Canopy Growth Faces Mounting Pressure as Cannabis Sector Struggles
CGC stock continues decline amid sector-wide challenges, with ETF outflows signaling broader investor retreat from cannabis equities.
Canopy Growth Corporation faces intensifying market pressure as the cannabis giant's stock performance reflects broader sector malaise that has gripped investors throughout 2024. Trading on both the TSX as WEED and NASDAQ as CGC, the company's shares have declined significantly this year, mirroring the struggles of cannabis operators across North America as regulatory uncertainty and profitability concerns weigh on valuations.
Sector-Wide Headwinds Impact Leading Players
The cannabis industry's largest players, including Canopy Growth, confront a challenging operating environment marked by oversupply in key markets, compressed margins, and delayed federal legalization in the United States. Canopy's stock performance has tracked closely with the Roundhill Cannabis ETF, which serves as a barometer for institutional sentiment toward the sector. The ETF has experienced consistent outflows as fund managers reduce exposure to cannabis equities amid disappointing financial results across the industry.
Canopy Growth's market capitalization has contracted substantially from its peak valuations, reflecting investor skepticism about the company's path to sustained profitability. The stock's volatility has increased as quarterly earnings reports consistently show the company burning through cash while struggling to achieve positive EBITDA across its core markets.
Operational Challenges Mount
The company's Canadian operations face persistent headwinds from a saturated domestic market where legal cannabis prices continue declining due to oversupply. Provincial distribution systems have created bottlenecks that limit growth potential, while black market competition remains significant in key provinces. These factors have compressed Canopy's gross margins and forced the company to write down inventory values in recent quarters.
Canopy's U.S. strategy remains constrained by federal prohibition, limiting the company's ability to directly enter the world's largest cannabis market. While competitors have pursued complex structures to gain U.S. exposure, Canopy has maintained a more conservative approach that has left it on the sidelines as American cannabis markets expand rapidly.

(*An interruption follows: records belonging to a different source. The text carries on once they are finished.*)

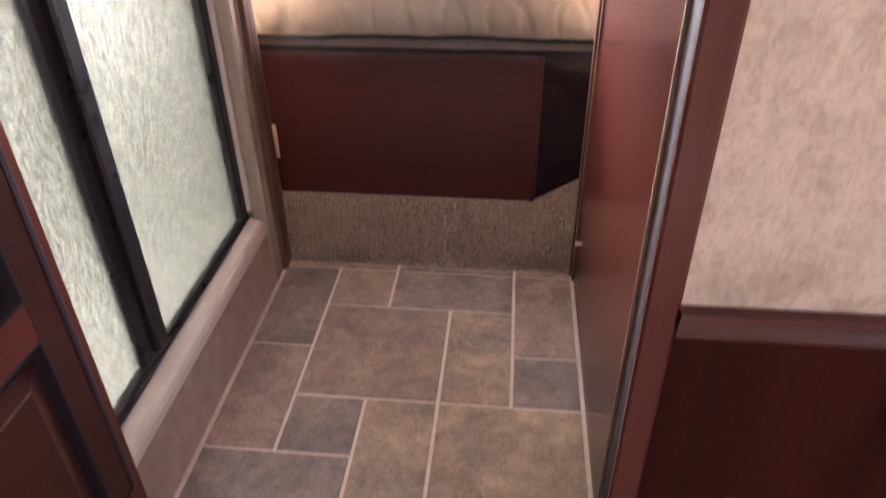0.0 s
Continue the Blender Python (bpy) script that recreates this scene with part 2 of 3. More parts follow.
def clear_film(name, ior, rough, crinkle=0.0, haze=0.0):
    m = bpy.data.materials.new(name)
    m.use_nodes = True
    nt = m.node_tree
    nt.nodes.remove(nt.nodes["Principled BSDF"])
    tr, gl, mx, fr = [nt.nodes.new(k) for k in ("ShaderNodeBsdfTransparent", "ShaderNodeBsdfGlossy", "ShaderNodeMixShader", "ShaderNodeFresnel")]
    tr.inputs[0].default_value, gl.inputs["Roughness"].default_value, fr.inputs[0].default_value = (0.97, 0.97, 0.97, 1), rough, ior
    if crinkle:
        total = None
        for angle, along, scale, weight in ((-27, 0.35, 42, 1.0), (20, 0.4, 60, 0.8), (-62, 0.4, 90, 0.5)):
            n = noisy(nt, coords(nt, (along, 1, 1), (0, 0, radians(angle))), scale, 2, 0.5, 0.5)
            fold = nt.nodes.new("ShaderNodeMath")
            fold.operation = "SUBTRACT"
            fold.inputs[1].default_value = 0.5
            sharp = nt.nodes.new("ShaderNodeMath")
            sharp.operation = "ABSOLUTE"
            add = nt.nodes.new("ShaderNodeMath")
            add.operation = "MULTIPLY_ADD"
            add.inputs[1].default_value = weight
            nt.links.new(n, fold.inputs[0]), nt.links.new(fold.outputs[0], sharp.inputs[0]), nt.links.new(sharp.outputs[0], add.inputs[0])
            if total:
                nt.links.new(total, add.inputs[2])
            else:
                add.inputs[2].default_value = 0.0
            total = add.outputs[0]
        bp = nt.nodes.new("ShaderNodeBump")
        bp.inputs["Strength"].default_value, bp.inputs["Distance"].default_value = 1.0, crinkle
        nt.links.new(total, bp.inputs["Height"])
        nt.links.new(bp.outputs[0], gl.inputs["Normal"]), nt.links.new(bp.outputs[0], fr.inputs["Normal"])
    nt.links.new(fr.outputs[0], mx.inputs[0])
    nt.links.new(tr.outputs[0], mx.inputs[1]), nt.links.new(gl.outputs[0], mx.inputs[2])
    surface = mx.outputs[0]
    if haze:
        soft, veil = nt.nodes.new("ShaderNodeBsdfGlossy"), nt.nodes.new("ShaderNodeMixShader")
        soft.inputs["Roughness"].default_value, veil.inputs[0].default_value = 0.5, haze
        nt.links.new(surface, veil.inputs[1]), nt.links.new(soft.outputs[0], veil.inputs[2])
        surface = veil.outputs[0]
    nt.links.new(surface, nt.nodes["Material Output"].inputs[0])
    return m


FILM = clear_film("crinkled_clear_plastic", 1.29, 0.03, 0.004, 0.055)
PANE = clear_film("window_glass", 1.45, 0.0)


# ---------------------------------------------------------------- mesh helpers
def mesh_ob(name, bm, material, smooth=False):
    me = bpy.data.meshes.new(name)
    bm.to_mesh(me)
    bm.free()
    me.materials.append(material)
    if smooth:
        me.polygons.foreach_set("use_smooth", [True] * len(me.polygons))
    return new(name, me)


def part(name, bm, material, parent, label="", smooth=False):
    ob = mesh_ob(name, bm, material, smooth)
    ob.parent = parent
    return tagged(ob, label)


def structure(name, bm, material, label, category, smooth=False):
    return tagged(mesh_ob(name, bm, material, smooth), label, category, kind="structure")


def thing(name, place, label, category, group=""):
    ob = new(name)
    ob.empty_display_size = 0.05
    ob.location = place
    bpy.context.view_layer.update()
    return tagged(ob, label, category, group)


def attach(root):
    """Keep world-space meshes where they are under a root that stands elsewhere."""
    inv = Matrix.Translation(root.location).inverted()
    for o in root.children:
        o.matrix_parent_inverse = inv
    return root


def box(bm, x0, x1, y0, y1, z0, z1, bevel=0.0, seg=1):
    g = bmesh.ops.create_cube(bm, size=1, matrix=Matrix.Translation(((x0 + x1) / 2, (y0 + y1) / 2, (z0 + z1) / 2)) @ Matrix.Diagonal((x1 - x0, y1 - y0, z1 - z0, 1)))
    if bevel:
        vs = set(g["verts"])
        es = [e for e in bm.edges if e.verts[0] in vs and e.verts[1] in vs]
        bmesh.ops.bevel(bm, geom=es, offset=bevel, segments=seg, affect="EDGES", profile=0.6)
    return bm


def slab(*a, bevel=0.0, seg=1):
    return box(bmesh.new(), *a, bevel=bevel, seg=seg)


def lathe(profile, m, seg=28):
    """A turned body round the local z axis, from pairs of radius and height."""
    bm = bmesh.new()
    rings = [[bm.verts.new((r * math.cos(2 * math.pi * k / seg), r * math.sin(2 * math.pi * k / seg), h)) for k in range(seg)] for r, h in profile]
    for a, b in zip(rings, rings[1:]):
        for k in range(seg):
            bm.faces.new((a[k], a[(k + 1) % seg], b[(k + 1) % seg], b[k]))
    bm.faces.new(rings[0][::-1]), bm.faces.new(rings[-1])
    bm.transform(m)
    return bm


def extrude(profile, axis, a, b):
    """A closed outline of pairs, drawn out along an axis from a to b (z: pairs are x, y; x: y, z; y: x, z)."""
    bm = bmesh.new()
    put = {"z": lambda p, t: (p[0], p[1], t), "x": lambda p, t: (t, p[0], p[1]), "y": lambda p, t: (p[0], t, p[1])}[axis]
    lo, hi = [[bm.verts.new(put(p, t)) for p in profile] for t in (a, b)]
    n = len(profile)
    for k in range(n):
        bm.faces.new((lo[k], lo[(k + 1) % n], hi[(k + 1) % n], hi[k]))
    bm.faces.new(lo[::-1]), bm.faces.new(hi)
    bmesh.ops.recalc_face_normals(bm, faces=bm.faces)
    return bm


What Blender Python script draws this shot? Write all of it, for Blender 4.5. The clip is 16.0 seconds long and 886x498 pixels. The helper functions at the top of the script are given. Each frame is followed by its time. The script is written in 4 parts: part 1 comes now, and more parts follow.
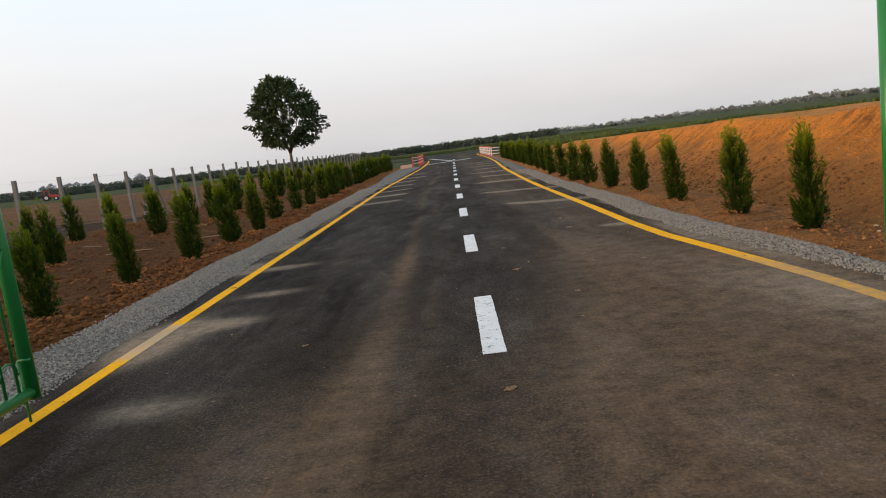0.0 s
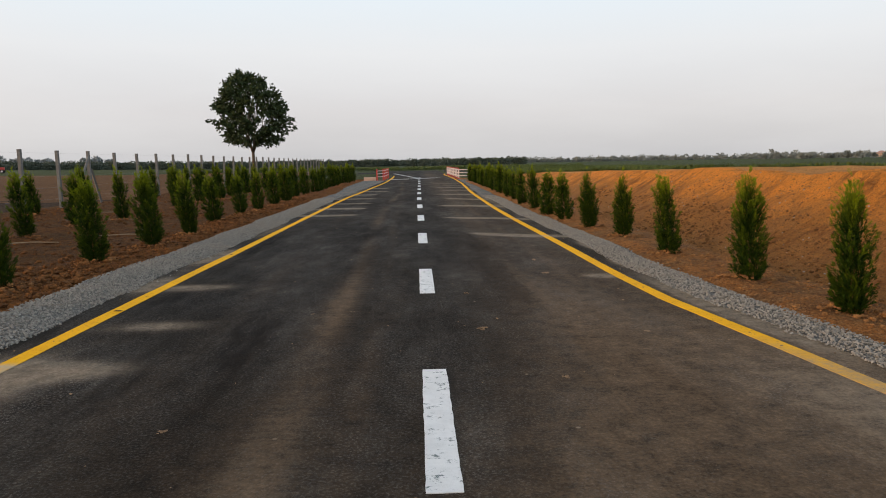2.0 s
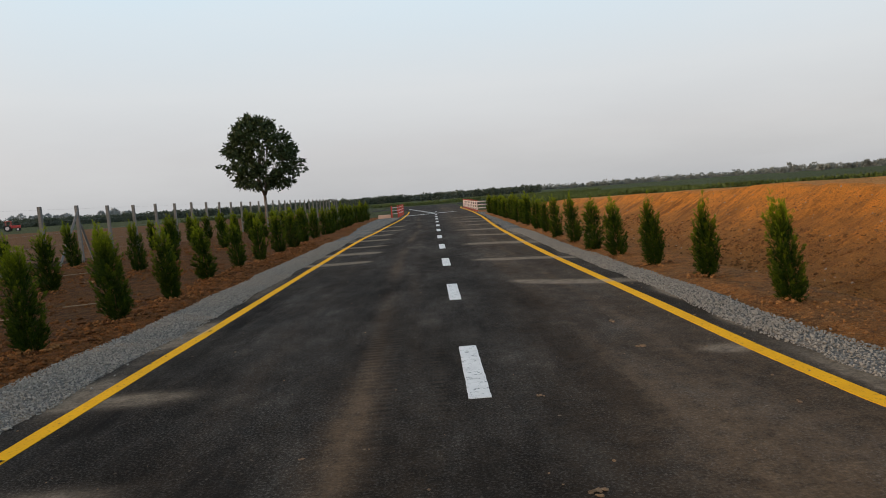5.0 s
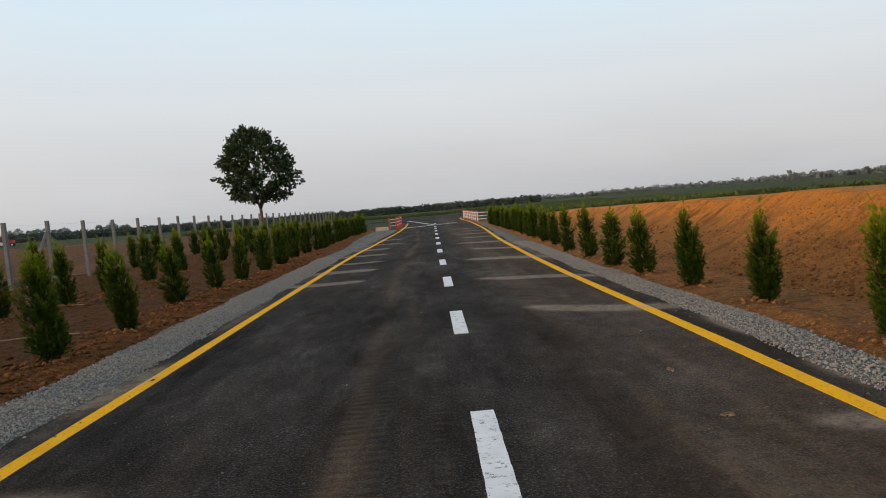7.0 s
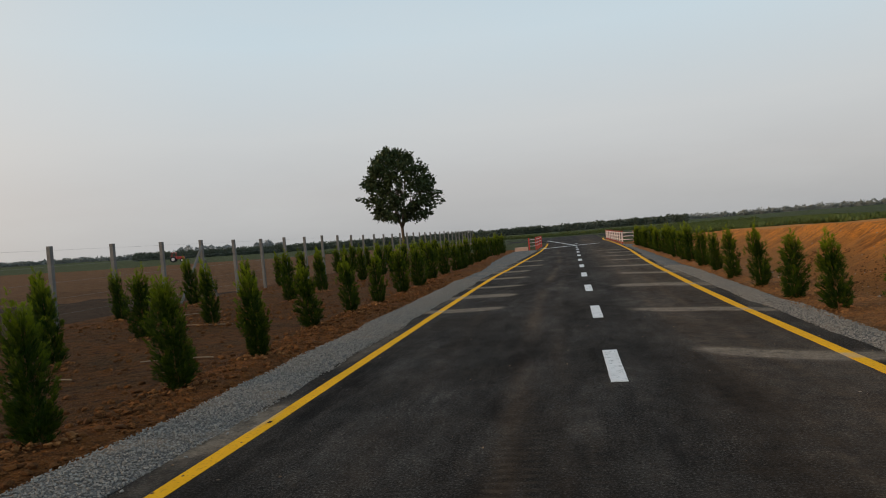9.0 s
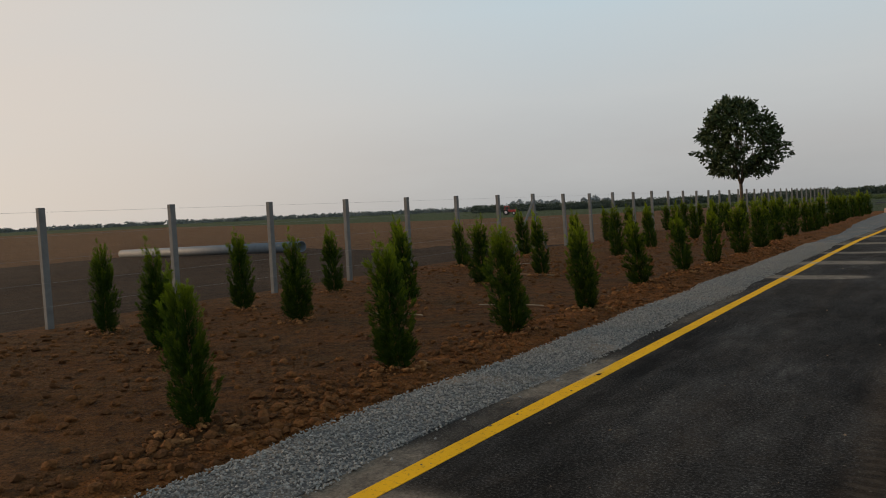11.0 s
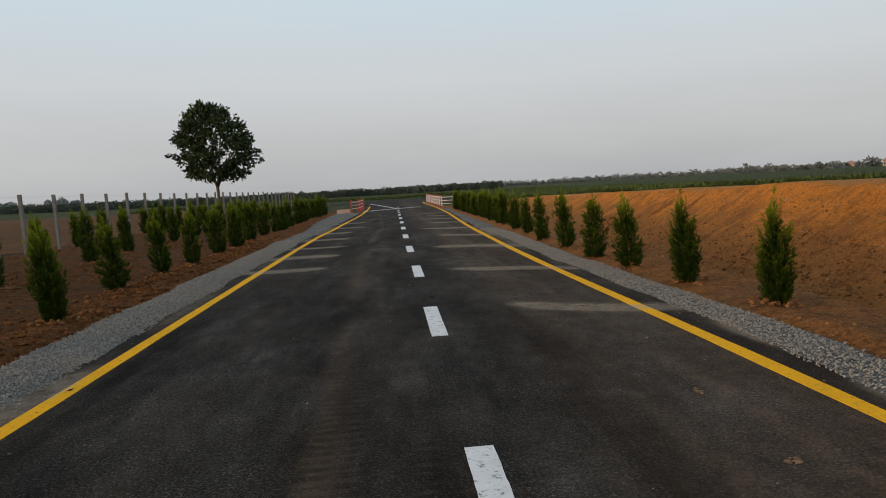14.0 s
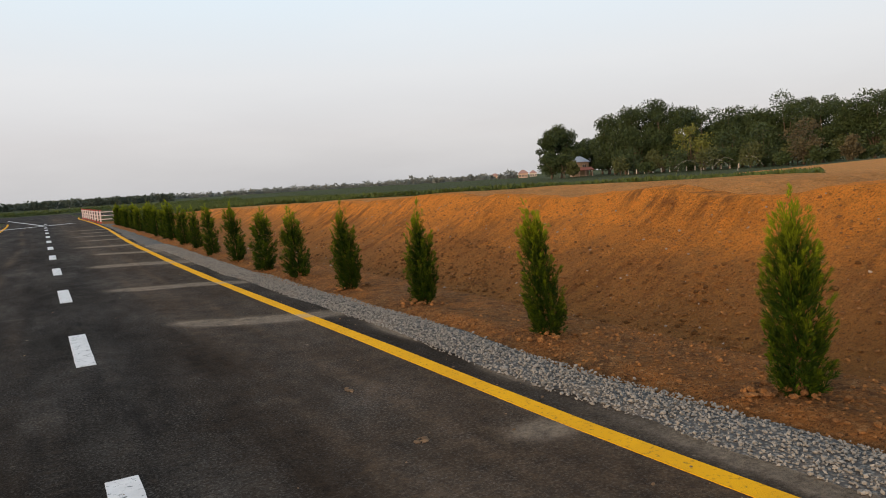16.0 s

Financial Metrics Signal Distress
The company's cash burn rate and declining revenue trends have created urgency around achieving profitability targets that have been repeatedly pushed back.
Canopy Growth's financial position has deteriorated as the company continues posting quarterly losses while revenue growth stagnates. The cannabis producer has implemented multiple rounds of cost-cutting measures, including facility closures and workforce reductions, but these efforts have failed to offset declining gross margins. Investors have grown increasingly concerned about the company's ability to achieve positive cash flow without additional financing.
The stock's trading volume has remained elevated as institutional investors reduce positions, creating downward pressure on share prices. Analyst coverage has turned increasingly bearish, with several firms lowering price targets and removing buy ratings as financial metrics fail to show improvement.
Regulatory Uncertainty Weighs on Outlook
Federal cannabis policy in the United States remains the primary catalyst that could reverse Canopy Growth's fortunes, but legislative progress has stalled despite initial optimism around rescheduling initiatives. The company's strategic positioning for eventual U.S. market entry through its dormant Acreage Holdings deal depends on federal legalization that appears increasingly unlikely in the near term.
Canadian regulatory developments have also disappointed, with provinces maintaining restrictive retail frameworks that limit market growth potential. Edibles and derivative products have failed to generate the revenue growth initially projected, leaving flower sales as the primary revenue driver in an increasingly commoditized market.
Market Dynamics Favor Consolidation
The cannabis sector's current distress has created conditions favoring consolidation as stronger operators acquire distressed assets at discounted valuations. Canopy Growth's scale and remaining cash resources position it as either a potential acquirer of smaller competitors or a target for larger consumer goods companies seeking cannabis exposure.
Trading multiples across the cannabis sector have compressed to levels that suggest the market has priced in continued operational challenges. However, this valuation reset also creates potential upside for companies that can demonstrate sustainable profitability and market share gains in core segments.